Salvo en verano, cuando están asolando las playas, no hay tregua en Buenos Aires: lo guarango acecha en todas las esquinas. En los barrios elegantes se hace más ofensivo todavía porque allí se pretende chic. El catálogo de pequeños horrores de las pseudo-elegantes es vasto. Señalemos que incluye carteras, foulards y anteojos de sol ostentosamente de marca, internacional claro está, llevados con la presunción del asno de las reliquias y, ya cancelada toda cautela, el ‘total look’, siempre de marca por supuesto: la misma griffe del zapato a la vincha, afichado para peor como prueba de buen gusto, cuando se trata en realidad de sumisión consumista y de falta absoluta de imaginación. Creen alcanzar, con el lujo desplegado, un rango elevado. Y lo consiguen, pero en el escalafón de lo guarango.

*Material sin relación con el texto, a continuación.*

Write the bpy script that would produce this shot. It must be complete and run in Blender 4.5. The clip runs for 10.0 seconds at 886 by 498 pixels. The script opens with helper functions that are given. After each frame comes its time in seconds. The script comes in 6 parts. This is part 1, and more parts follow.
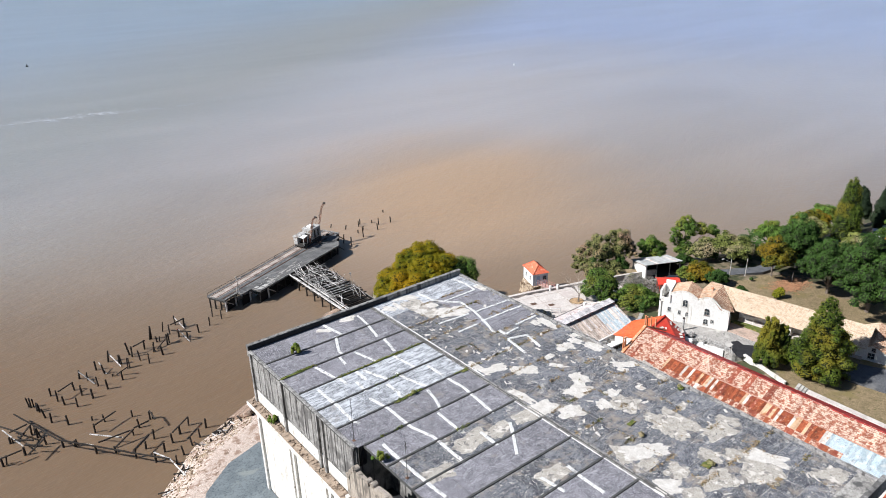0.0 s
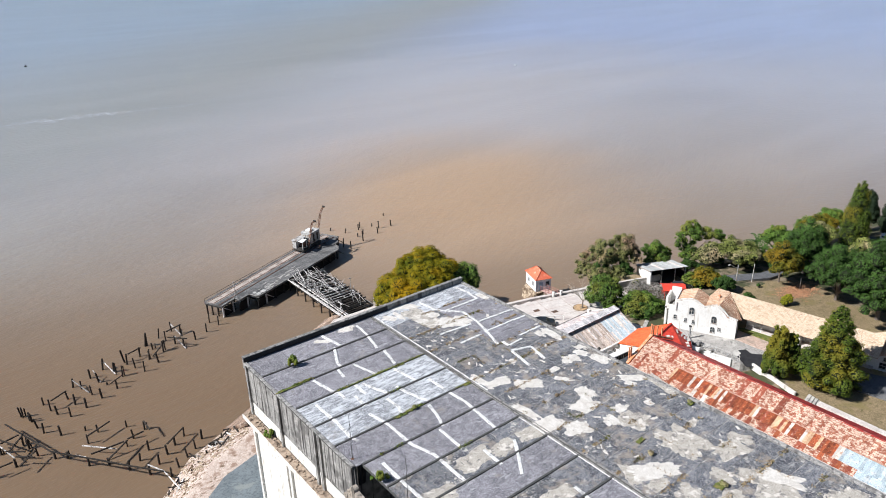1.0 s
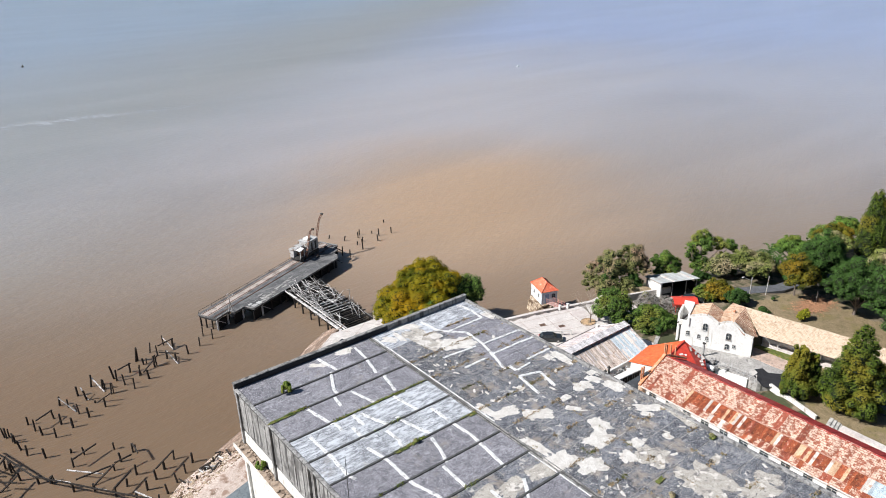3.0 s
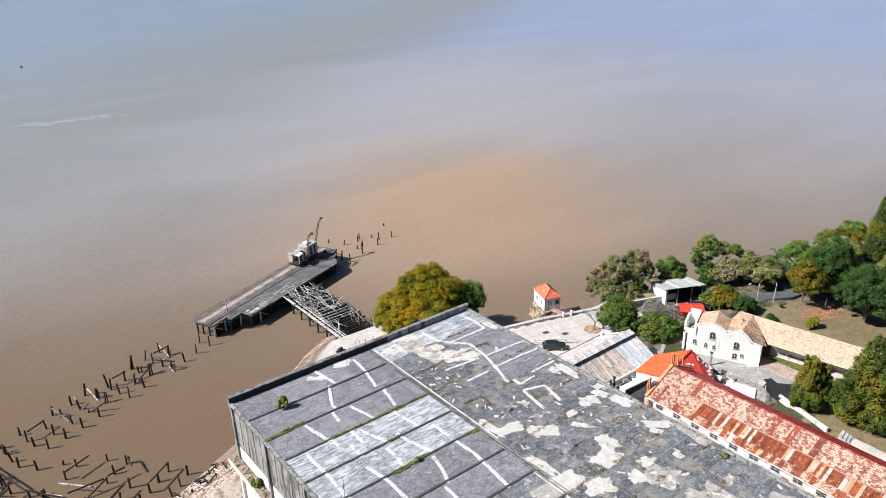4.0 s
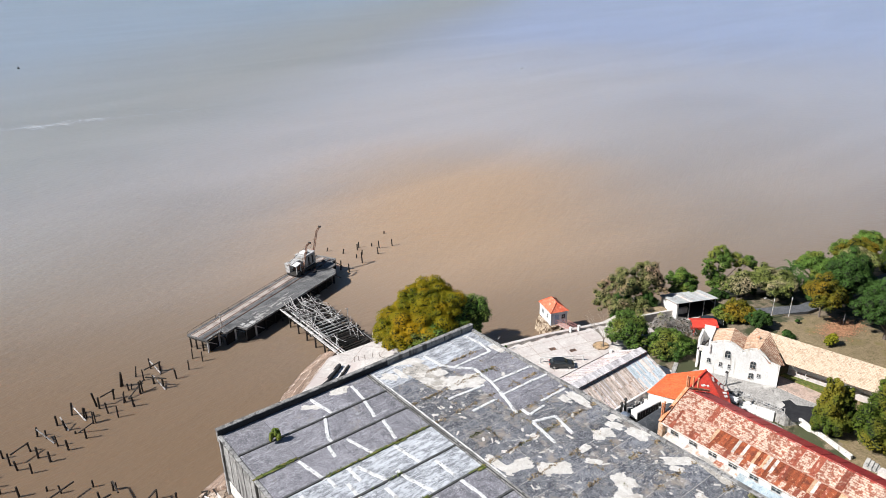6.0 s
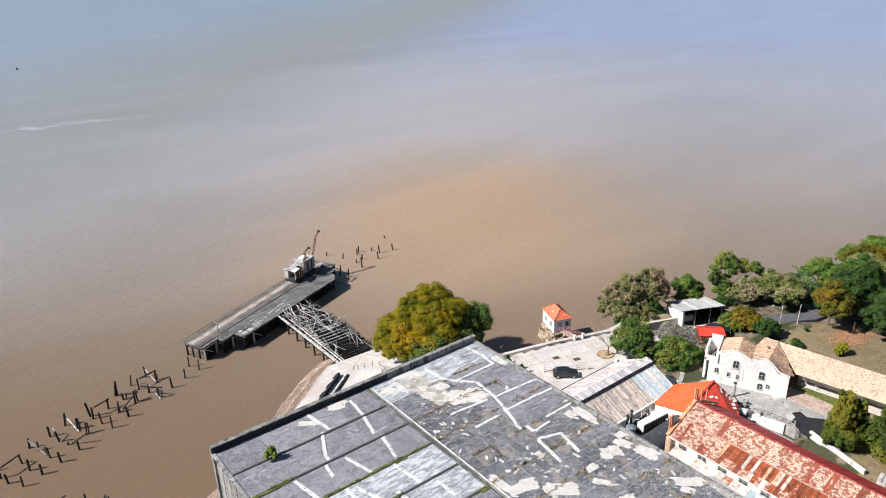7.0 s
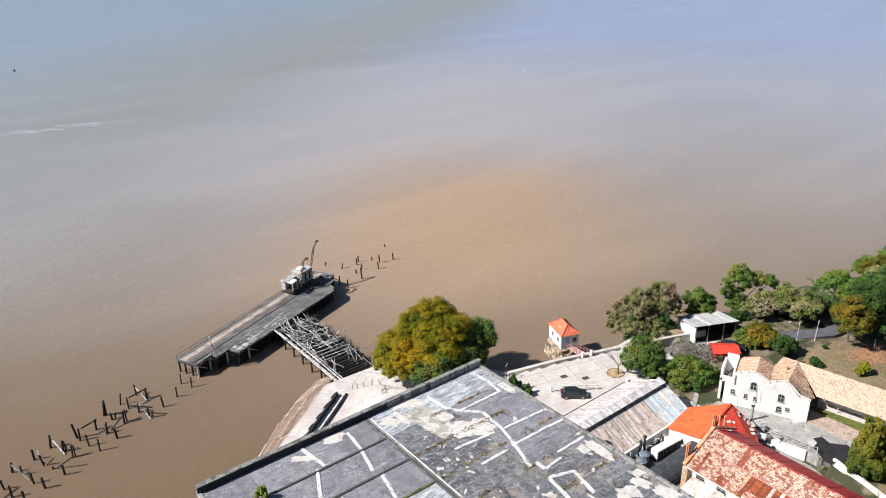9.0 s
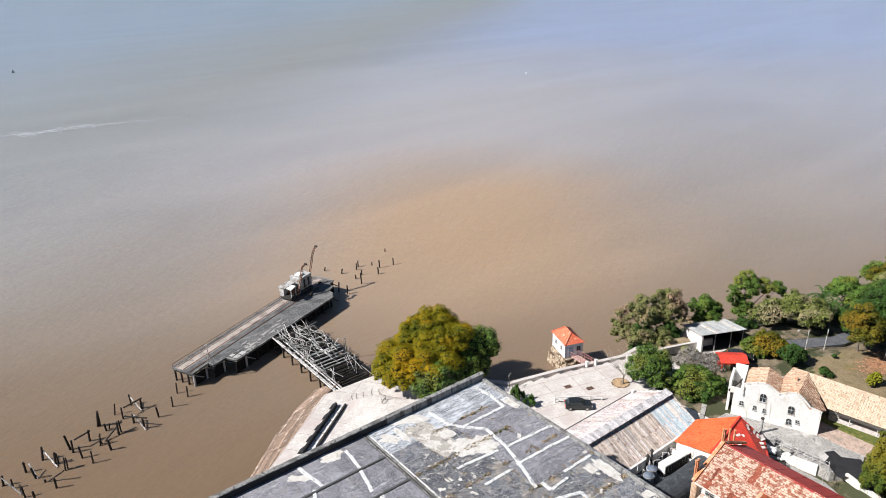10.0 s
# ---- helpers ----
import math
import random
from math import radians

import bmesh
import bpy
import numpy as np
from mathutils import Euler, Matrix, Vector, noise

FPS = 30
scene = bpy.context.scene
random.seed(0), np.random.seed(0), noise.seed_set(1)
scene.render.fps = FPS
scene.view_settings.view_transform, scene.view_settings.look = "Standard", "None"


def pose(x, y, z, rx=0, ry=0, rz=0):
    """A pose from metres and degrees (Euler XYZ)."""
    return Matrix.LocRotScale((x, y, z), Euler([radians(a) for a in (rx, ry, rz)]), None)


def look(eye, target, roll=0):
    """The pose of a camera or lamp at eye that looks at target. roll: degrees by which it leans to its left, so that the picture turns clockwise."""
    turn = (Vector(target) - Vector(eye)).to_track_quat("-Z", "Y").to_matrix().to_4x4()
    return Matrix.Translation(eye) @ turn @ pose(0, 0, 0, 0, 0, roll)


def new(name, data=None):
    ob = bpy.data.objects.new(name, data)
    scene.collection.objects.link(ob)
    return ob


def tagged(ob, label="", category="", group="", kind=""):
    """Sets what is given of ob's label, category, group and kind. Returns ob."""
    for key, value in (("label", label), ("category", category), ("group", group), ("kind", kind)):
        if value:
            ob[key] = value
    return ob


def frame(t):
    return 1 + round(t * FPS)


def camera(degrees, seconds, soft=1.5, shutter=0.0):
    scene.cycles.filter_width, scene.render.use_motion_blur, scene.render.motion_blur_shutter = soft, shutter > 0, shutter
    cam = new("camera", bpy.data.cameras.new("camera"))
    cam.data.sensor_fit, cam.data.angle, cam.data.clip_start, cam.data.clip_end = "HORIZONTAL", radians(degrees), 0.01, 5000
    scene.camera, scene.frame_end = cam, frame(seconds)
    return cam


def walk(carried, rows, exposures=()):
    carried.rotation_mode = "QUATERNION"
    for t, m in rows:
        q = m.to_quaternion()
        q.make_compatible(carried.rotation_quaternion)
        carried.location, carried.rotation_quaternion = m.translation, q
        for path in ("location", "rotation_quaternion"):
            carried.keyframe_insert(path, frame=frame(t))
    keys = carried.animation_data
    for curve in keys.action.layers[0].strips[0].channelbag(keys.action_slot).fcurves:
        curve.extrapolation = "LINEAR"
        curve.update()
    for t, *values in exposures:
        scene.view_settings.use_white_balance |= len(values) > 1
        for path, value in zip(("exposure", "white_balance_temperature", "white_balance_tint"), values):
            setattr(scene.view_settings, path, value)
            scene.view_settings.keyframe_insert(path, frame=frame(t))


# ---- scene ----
cam = camera(62.97, 10.0, soft=0.9)
ROWS = [
    (0, -29.55, -79.40, 72.63, -37.71, -22.82, -1.72),
    (1.5, -26.97, -75.71, 72.63, -37.67, -22.85, -1.67),
    (2.5, -25.25, -73.26, 72.63, -37.64, -22.86, -1.64),
    (4, -22.70, -69.62, 72.63, -37.59, -22.87, -1.60),
    (5, -21.00, -67.20, 72.63, -37.56, -22.86, -1.58),
    (6, -19.32, -64.80, 72.63, -37.53, -22.85, -1.57),
    (7.5, -16.80, -61.22, 72.63, -37.47, -22.82, -1.55),
    (9, -14.31, -57.66, 72.63, -37.41, -22.78, -1.54),
    (10, -12.65, -55.30, 72.63, -37.37, -22.74, -1.54),
]
EXPOSURE = 0.53
walk(cam, [(t, pose(x, y, z, 0, 0, yaw) @ pose(0, 0, 0, 90 + pitch) @ pose(0, 0, 0, 0, 0, lean)) for t, x, y, z, yaw, pitch, lean in ROWS],
     exposures=[(0, EXPOSURE, 6250, 10), (10, EXPOSURE, 6430, 10)])

# ---- sky and sun ----
SUN_TO = Vector((-0.935, 0.355, 0)).normalized()
ELEV = radians(42)
world = bpy.data.worlds.new("sky")
scene.world = world
world.use_nodes = True
wn = world.node_tree
sky = wn.nodes.new("ShaderNodeTexSky")
sky.sky_type, sky.sun_disc = "NISHITA", False
sky.sun_elevation = ELEV
sky.sun_rotation = math.atan2(SUN_TO.x, SUN_TO.y)
sky.altitude, sky.air_density, sky.dust_density, sky.ozone_density = 0, 1.0, 0.2, 3.0
wn.links.new(sky.outputs[0], wn.nodes["Background"].inputs[0])
wn.nodes["Background"].inputs[1].default_value = 0.046
sun = new("sun", bpy.data.lights.new("sun", "SUN"))
sun.data.energy, sun.data.angle, sun.data.color = 5.0, radians(0.55), (1.0, 0.97, 0.93)
sun.matrix_world = look((0, 0, 200), Vector((0, 0, 200)) - SUN_TO * math.cos(ELEV) - Vector((0, 0, math.sin(ELEV))))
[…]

¿Parecen detalles nimios? No hay que olvidar que la ropa es una forma de relato. Nos expresamos a través de lo que nos ponemos. Y lo que cuenta la calle burguesa no es más alentador que la tapa de la revista provocatoria o el carnaval juvenilista. La falta de discernimiento, los despistes del gusto son la consecuencia patente de una deficiencia general, o incluso de una carencia, de educación. Una persona informada y responsable de sí misma no acepta jamás tratar su propio cuerpo como una mercadería. La doctrina del guarango contemporáneo, en cambio, exige de sus adeptos que dejen de pensarse como sujetos y se transmuten en cosas. Esperemos – o mejor: hagamos todo para- que sus triunfos sean pasajeros.